Anyway, VISIONAIRE *did* give me a 2-page, glossy, blind-embossed spread. I got my tactile terminal screen. It’s really hard to photograph the spread. It’s super-subtle, but the curves and angles are actually hyper-intricate. Below are a photo and an illustration of the same piece.

The coolest thing about the issue was that Hedi’s case for it mirrored my spread in a lot of ways. It was an awesome, injection-moulded contour map of vertebrae type of a thing set inside of powdercoated steel. I love that issue.

SHELF LIFE #9A: CUSTOM ETCHED BIKE SADDLES

Friday, March 28th, 2008

I’ve been trying to hold off on posts until the 77BOADRUM series started airing on VBS. I guess I’m clueless as to when that’s happening (now officially slated for the anniversary of the event). Over the past month, I’ve been super-busy with a bunch of films, design projects and gathering work together for the big Sonic Youth retrospective. Most importantly, though–I’ve been cranking out prototypes for a custom bicycle saddle edition I’m working on.

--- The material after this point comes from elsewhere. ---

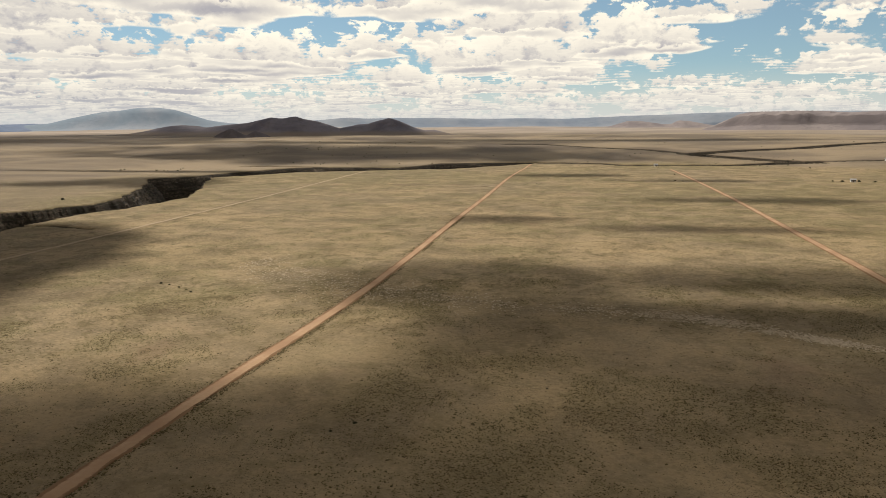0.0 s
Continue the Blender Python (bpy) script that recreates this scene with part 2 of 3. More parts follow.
def ground_material():
    mat, n = material("dry_grassland")
    where = n("TexCoord").outputs["Object"]
    cover = n("Attribute", {"attribute_name": "cover"}).outputs["Fac"]
    tufted = n("Attribute", {"attribute_name": "tufted"}).outputs["Fac"]
    bare = n.math("SUBTRACT", 1.0, n.math("MULTIPLY", tufted, 0.50))
    outer = n("Attribute", {"attribute_name": "outer"}).outputs["Fac"]
    n1 = n.noise(where, 0.009, 5.0, 0.6, 0.4)
    n2 = n.noise(where, 0.06, 5.0, 0.62, 0.3)
    n3 = n.noise(where, 0.9, 4.0, 0.65)
    soil = n.mix(n.step(n2, 0.35, 0.68), (0.200, 0.151, 0.090), (0.270, 0.208, 0.126))
    straw = n.mix(n.step(n1, 0.36, 0.64), (0.228, 0.165, 0.088), (0.312, 0.230, 0.126))
    col = n.mix(n.step(n.math("ADD", n1, n.math("MULTIPLY", n2, 0.6)), 0.62, 0.98), soil, straw)
    green = n.mix(n.step(n3, 0.3, 0.7), (0.112, 0.101, 0.040), (0.162, 0.142, 0.060))
    col = n.mix(n.math("MULTIPLY", cover, n.math("MULTIPLY", n.step(n2, 0.30, 0.62, 0.28, 0.64), bare)), col, green)
    olive = n.step(n.math("ADD", n.noise(where, 0.013, 6.0, 0.66, 0.6), n.math("MULTIPLY", n.noise(where, 0.11, 5.0, 0.7), 0.35)), 0.64, 0.80)
    col = n.mix(n.math("MULTIPLY", olive, 0.24), col, (0.158, 0.128, 0.055))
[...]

I’m doing an edition of 25 bespoke saddles, each etched with a different one of my drawings. Experimenting with upholstery, different leathers, adhesives and laser-techniques is starting to shape a concept for the next book edition I have planned.

 Anyway, here’s where I am so far with these. 

 

SHELF LIFE #8A: CAUSTIC PRINTED PARKA

Monday, February 25th, 2008

I’ve been fiddling around with variations on this pattern I drew in December–different contexts and constructions. I have a Canadian military surplus parka that I grabbed in Montreal while filming an as of yet unfinished documentary on the Ecstatic Peace More Hair, Less Bush tour.

The parka’s almost nonsensically fragile for a piece of military clothing. Knowing full well that it’d likely disintegrate if exposed to this caustic printing I’ve been doing, I played the nihilist card and hit it. Needless to say… it’s disintegrating.

I shot some photos of it today for posterity and plan on wearing the thing into moth-eaten oblivion. I need to note that light colored drawings on light grounds vex me. They look wrong. You never really know what you’re gonna get with this process til you get it though, so this little jaunt’s filed under, “just a study.” I’ll get the actual illustrations on here when the items they appear on in their correct and impossibly psychedelic configuration are done.